Thursday, February 26, 2009

Predictive association rules

The algorithms for association rules extraction were originally developed to find the logical relation between variables with the same status. The predictive association rules instead seek to generate association of items that characterize a dependent attribute. We are in a supervised learning framework.

Basically, the algorithm is not really modified. Exploration is just limited to itemsets that include the dependent variable. The computation time is then reduced. Two components of Tanagra are dedicated to this task; these are SPV ASSOC RULE and SPV ASSOC TREE. They are available in the Association tab.Compared to conventional approaches, the components of Tanagra introduce additional specificity: we have the possibility to specify the class value ("dependent variable = value") that you wish to predict. The interest is to finely set the parameters of the algorithm, directly related to the characteristics of data. This is crucial for example when the prior probabilities of the dependent variable values are very different.

We had already submitted the component SPV TREE ASSOC elsewhere.
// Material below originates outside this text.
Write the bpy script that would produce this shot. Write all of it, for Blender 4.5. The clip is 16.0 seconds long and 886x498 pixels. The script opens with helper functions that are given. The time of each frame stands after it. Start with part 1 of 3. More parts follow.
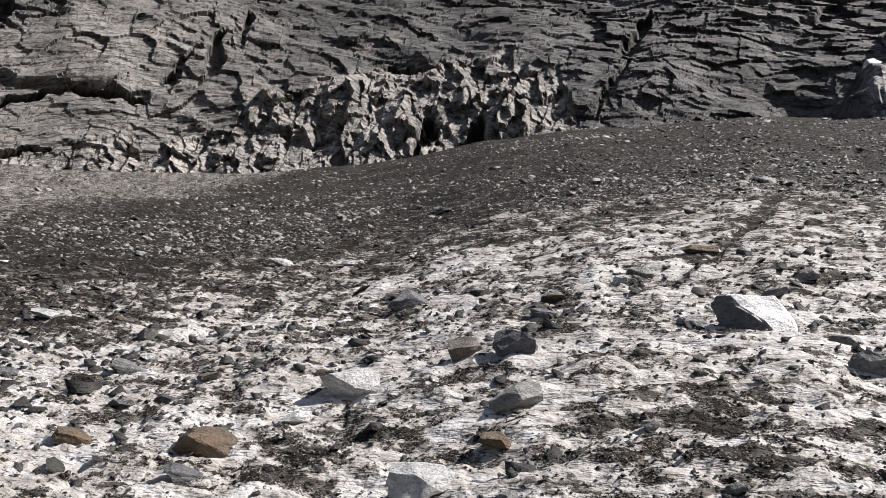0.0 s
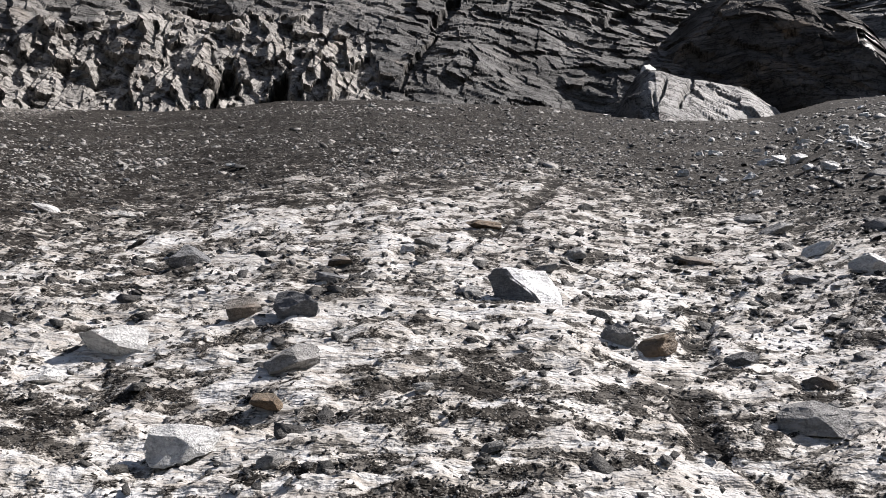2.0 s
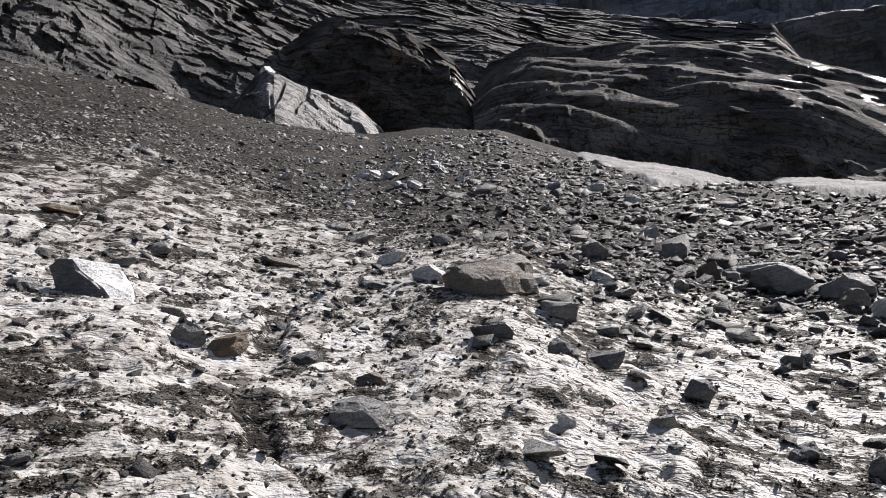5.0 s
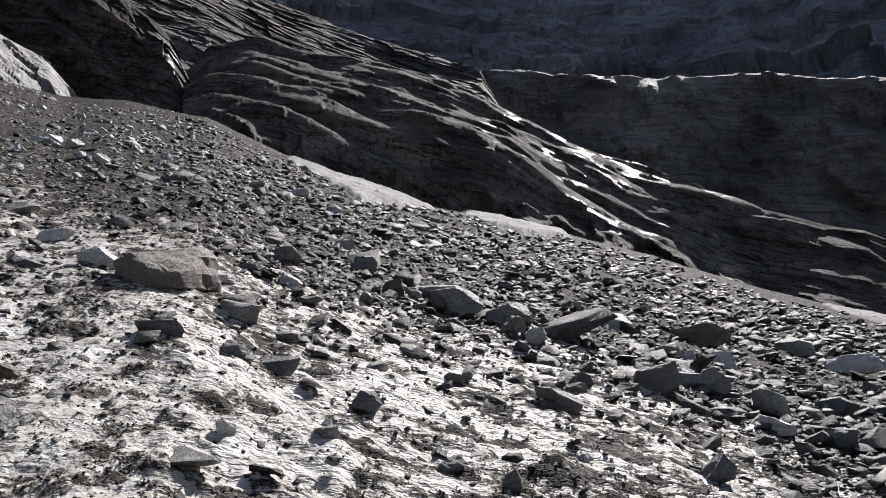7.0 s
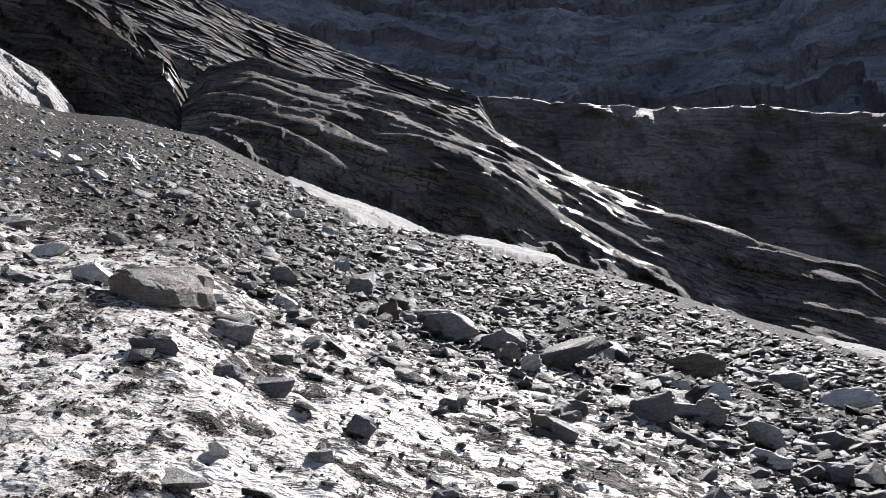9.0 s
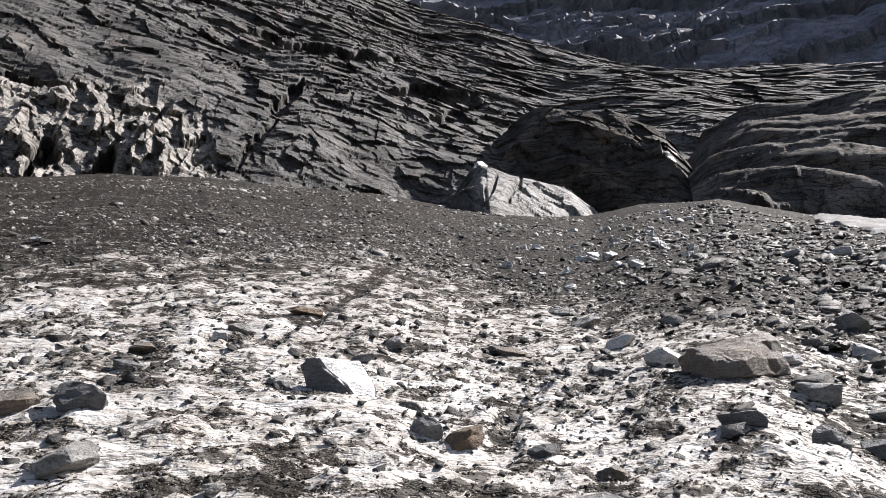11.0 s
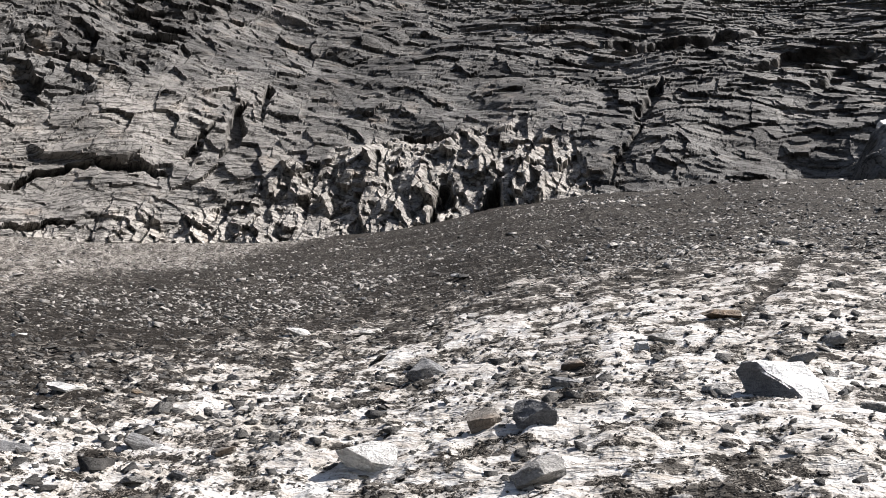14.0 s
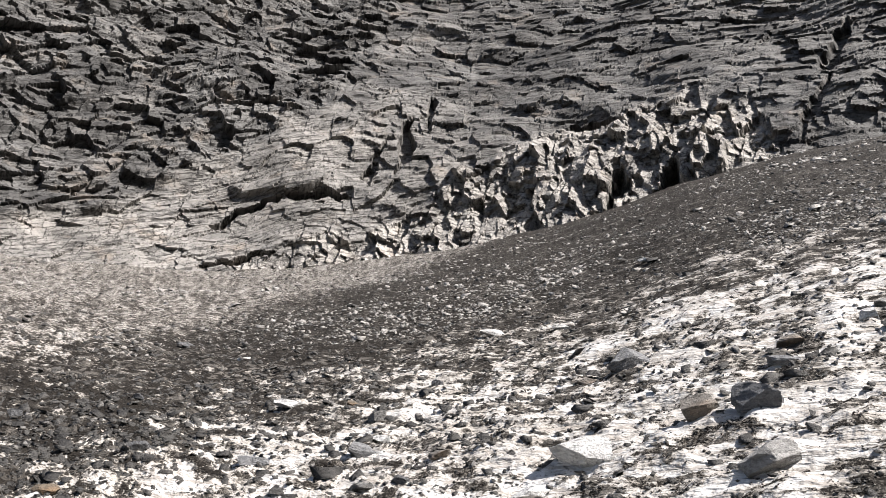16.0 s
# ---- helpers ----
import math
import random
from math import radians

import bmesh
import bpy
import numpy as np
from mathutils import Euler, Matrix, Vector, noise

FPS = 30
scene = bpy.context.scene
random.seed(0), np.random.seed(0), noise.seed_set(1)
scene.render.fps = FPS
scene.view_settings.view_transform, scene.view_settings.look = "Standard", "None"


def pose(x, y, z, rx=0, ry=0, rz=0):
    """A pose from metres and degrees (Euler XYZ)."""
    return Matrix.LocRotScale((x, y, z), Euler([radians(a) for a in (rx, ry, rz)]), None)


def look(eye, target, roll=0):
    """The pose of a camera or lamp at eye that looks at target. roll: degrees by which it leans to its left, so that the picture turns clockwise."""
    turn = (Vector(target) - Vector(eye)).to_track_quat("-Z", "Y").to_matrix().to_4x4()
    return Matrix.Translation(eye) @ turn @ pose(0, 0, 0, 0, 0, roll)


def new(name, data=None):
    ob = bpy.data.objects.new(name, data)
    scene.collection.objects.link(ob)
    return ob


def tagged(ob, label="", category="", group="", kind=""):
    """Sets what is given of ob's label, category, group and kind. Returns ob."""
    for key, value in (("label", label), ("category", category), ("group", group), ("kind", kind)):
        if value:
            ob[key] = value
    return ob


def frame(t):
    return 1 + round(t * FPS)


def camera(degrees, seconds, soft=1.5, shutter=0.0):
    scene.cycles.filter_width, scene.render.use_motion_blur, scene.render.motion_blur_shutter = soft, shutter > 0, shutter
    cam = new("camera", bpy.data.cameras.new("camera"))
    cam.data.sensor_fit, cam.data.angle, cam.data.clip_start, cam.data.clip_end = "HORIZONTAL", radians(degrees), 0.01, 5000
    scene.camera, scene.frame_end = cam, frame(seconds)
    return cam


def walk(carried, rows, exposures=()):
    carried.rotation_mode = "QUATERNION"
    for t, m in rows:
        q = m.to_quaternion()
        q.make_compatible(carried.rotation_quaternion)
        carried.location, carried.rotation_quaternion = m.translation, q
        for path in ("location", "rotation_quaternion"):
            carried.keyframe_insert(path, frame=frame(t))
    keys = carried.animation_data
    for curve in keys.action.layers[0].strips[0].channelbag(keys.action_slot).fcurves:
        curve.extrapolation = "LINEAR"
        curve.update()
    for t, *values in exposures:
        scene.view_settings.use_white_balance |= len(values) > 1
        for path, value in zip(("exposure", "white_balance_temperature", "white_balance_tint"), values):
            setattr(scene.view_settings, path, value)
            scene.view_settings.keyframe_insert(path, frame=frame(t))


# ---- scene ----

# seconds; the eye's offset from its mean standing place; azimuth (0 = north, +y), elevation, lean
EYE = 1.75
PATH = [
    (0.0, -0.168, -0.012, -0.020, -13.55, 18.93, 1.21),
    (0.5, -0.131, 0.022, -0.021, -8.20, 19.24, -1.04),
    (1.0, -0.113, 0.025, -0.027, -3.86, 18.47, -1.07),
    (1.5, -0.107, 0.034, -0.036, -0.00, 17.33, -0.62),
    (2.0, -0.112, 0.030, -0.035, 2.60, 16.62, 0.01),
    (2.5, -0.120, 0.038, -0.039, 2.25, 15.90, 2.01),
    (3.0, -0.112, 0.034, -0.036, 3.05, 15.31, 2.65),
    (3.5, -0.062, 0.017, -0.036, 5.46, 15.46, 1.85),
    (4.0, 0.001, -0.014, -0.034, 16.66, 15.96, -1.72),
    (4.5, 0.044, -0.017, -0.035, 25.15, 15.83, -3.79),
    (4.7, 0.053, -0.024, -0.040, 28.31, 15.67, -4.22),
    (6.8, 0.178, 0.007, -0.032, 53.91, 14.19, -3.12),
    (7.0, 0.205, 0.015, -0.026, 56.04, 14.20, -3.24),
    (7.5, 0.222, 0.002, -0.018, 62.21, 14.31, -3.68),
    (8.0, 0.213, -0.003, -0.016, 66.70, 15.57, -4.53),
    (8.5, 0.215, 0.012, -0.022, 65.27, 16.39, -3.89),
    (9.0, 0.205, 0.055, -0.020, 56.59, 16.01, -2.05),
    (9.5, 0.173, 0.075, -0.005, 42.91, 16.75, -2.24),
    (10.0, 0.102, 0.059, -0.008, 32.13, 19.84, -1.23),
    (10.2, 0.096, 0.064, -0.005, 27.98, 20.66, -1.83),
    (12.3, -0.091, -0.016, 0.003, 2.82, 23.80, -1.75),
    (12.5, -0.101, -0.010, 0.007, 0.47, 23.84, -1.76),
    (13.0, -0.136, -0.002, 0.005, -5.08, 23.95, -0.88),
    (13.5, -0.166, 0.019, 0.007, -10.64, 23.88, 0.72),
    (14.0, -0.172, 0.024, 0.010, -15.07, 23.93, 0.97),
    (14.5, -0.178, 0.018, 0.016, -17.98, 24.28, 0.14),
    (15.0, -0.188, -0.017, 0.017, -22.62, 24.38, -0.03),
    (15.5, -0.187, 0.006, 0.009, -26.50, 23.93, 0.02),
    (16.0, -0.232, 0.014, 0.016, -29.82, 23.55, 0.00),
]


def way(az, el):
    a, e = radians(az), radians(el)
    return Vector((math.sin(a) * math.cos(e), math.cos(a) * math.cos(e), math.sin(e)))


cam = camera(60.85, 16.0, 0.8)
walk(cam, [(t, look((x, y, EYE + z), Vector((x, y, EYE + z)) + 10 * way(az, el), lean)) for t, x, y, z, az, el, lean in PATH],
     [(0.0, 0.86, 6470, 13), (2.0, 1.02, 6470, 13), (3.5, 0.84, 6470, 13), (6.8, 0.89, 6400, 13), (8.0, 1.05, 6350, 13), (9.0, 1.30, 6300, 13), (10.2, 1.25, 6470, 13), (12.3, 1.30, 6470, 13), (14.0, 1.28, 6520, 12), (16.0, 1.40, 6570, 12)])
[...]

But it was in the context of multivariate characterization of groups of individuals (from a clustering algorithm for instance). We compare it to the GROUP CHARACTERIZATION component. In this tutorial, we will compare the behavior of SPV ASSOC TREE and SPV ASSOC RULE during a prediction task. We will put forward their shared properties, the problems they can handle, and their differences. SPV ASSOC RULE, which supplies original rule interestingness measures ("test value" indicator), has the ability to simplify the rule base.

Keywords: predictive association rules, interestingness measure, rule base ranking, rule base simplification
Components: SPV ASSOC TREE, SPV ASSOC RULE
Tutorial: en_Tanagra_Predictive_AssocRules.pdf
Dataset: credit_assoc.xls

Sunday, February 22, 2009

Interestingness measures for association rules

This document outlines the measures to assess association rules proposed by the A PRIORI MR and SPV ASSOC RULE components. They come from studies reported in several publications of A. Morineau and R. Rakotomalala.
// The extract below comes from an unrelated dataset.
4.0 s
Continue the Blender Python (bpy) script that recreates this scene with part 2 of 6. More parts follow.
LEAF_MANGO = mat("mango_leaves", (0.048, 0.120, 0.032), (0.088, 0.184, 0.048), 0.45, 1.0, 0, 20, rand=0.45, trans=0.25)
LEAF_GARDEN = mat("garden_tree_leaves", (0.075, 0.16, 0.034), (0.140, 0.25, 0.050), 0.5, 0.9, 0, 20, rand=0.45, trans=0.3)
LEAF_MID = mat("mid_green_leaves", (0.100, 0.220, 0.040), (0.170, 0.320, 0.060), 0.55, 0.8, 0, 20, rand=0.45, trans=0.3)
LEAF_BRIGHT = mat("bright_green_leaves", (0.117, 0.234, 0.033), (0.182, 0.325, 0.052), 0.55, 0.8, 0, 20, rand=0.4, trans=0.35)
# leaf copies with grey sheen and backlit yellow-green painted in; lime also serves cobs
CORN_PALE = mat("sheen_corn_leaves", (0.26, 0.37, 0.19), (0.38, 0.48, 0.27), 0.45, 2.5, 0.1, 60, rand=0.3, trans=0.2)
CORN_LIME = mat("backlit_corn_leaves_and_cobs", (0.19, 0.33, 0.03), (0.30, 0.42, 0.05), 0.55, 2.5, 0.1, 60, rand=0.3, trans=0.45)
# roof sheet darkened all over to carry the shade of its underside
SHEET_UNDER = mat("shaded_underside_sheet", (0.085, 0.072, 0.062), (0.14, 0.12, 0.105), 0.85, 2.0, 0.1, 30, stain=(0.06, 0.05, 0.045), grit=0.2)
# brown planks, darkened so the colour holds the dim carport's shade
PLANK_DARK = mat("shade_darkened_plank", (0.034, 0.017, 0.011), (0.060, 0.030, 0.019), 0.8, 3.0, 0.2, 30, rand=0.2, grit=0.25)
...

A measure characterizes the relevance of a rule. It can be used to rank them. It should also help to discern those that are "significantly interesting" from those who are irrelevant. This last point is totally prospective. There is no really satisfactory solution at this time.

The A PRIORI MR and the SPV ASSOC RULE components are experimental tools for the evaluation of the rules extracted by the association rule induction algorithm. They allow to evaluate the rules using measures based on the test value principle.
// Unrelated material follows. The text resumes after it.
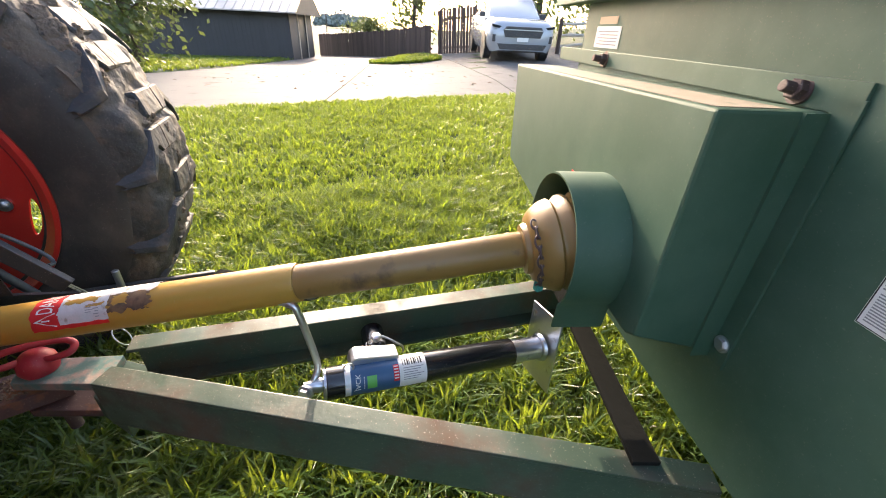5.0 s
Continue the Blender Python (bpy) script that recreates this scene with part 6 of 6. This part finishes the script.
# the shed
SC, SG, SW = Vector((21.5, -2.4)), Vector((0.95, -0.312)), Vector((0.312, 0.95))
shed = thing("shed", "dark board shed with a pale metal roof and cupola", "shed")
zs = -0.72
sm = Matrix(((SW.x, SG.x, 0, SC.x), (SW.y, SG.y, 0, SC.y), (0, 0, 1, zs), (0, 0, 0, 1)))   # x along the long wall, y along the gable
WL, WD, EH, RH = 9.0, 4.6, 2.25, 3.35
for k in range(45):
    part("wall_board", boxm((k * 0.2 + 0.003, 0, 0), (k * 0.2 + 0.197, 0.03, EH), 0, sm), BARN, shed)
part("wall", boxm((0.03, 0.03, 0), (WL, 0.06, EH), 0, sm), BARN, shed)
part("wall", boxm((0.03, WD - 0.03, 0), (WL, WD, EH), 0, sm), BARN, shed)
part("gable_wall", prism([(0.0, 0), (1.55, 0), (1.55, 2.0), (3.05, 2.0), (3.05, 0), (WD, 0), (WD, EH), (WD / 2, RH), (0, EH)], "x", -0.03, 0.03, 0, sm), BARN, shed)
part("gable_wall", prism([(0.0, 0), (WD, 0), (WD, EH), (WD / 2, RH), (0, EH)], "x", WL - 0.03, WL + 0.03, 0, sm), BARN, shed)
part("door_frame", joined(boxm((-0.06, 1.40, 0), (-0.032, 1.55, 2.1), 0.005, sm), boxm((-0.06, 3.05, 0), (-0.032, 3.2, 2.1), 0.005, sm), boxm((-0.06, 1.40, 2.1), (-0.032, 3.2, 2.22), 0.005, sm)), RAIL, shed, "pale door frame")
part("shed_door", boxm((0.0, 1.55, 0.02), (0.03, 3.05, 2.0), 0.004, sm), SIDEWALL, shed, "dark door")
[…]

Keywords: association rules, interestingness measure, test value
Components: A PRIORI MR, SPV ASSOC RULE
Tutorial: en_Tanagra_APrioriMR_Measures.pdf
References:
R. Rakotomalala, A. Morineau, 2008. “The TVpercent principle for the counterexamples statistic”, in Statistical Implicative Analysis, Studies in Computational Intelligence Series, 127, 449-462, Springer, 2008 -- http://www.springerlink.com/content/g245317206950529/
Wikipedia, "Association rule learning"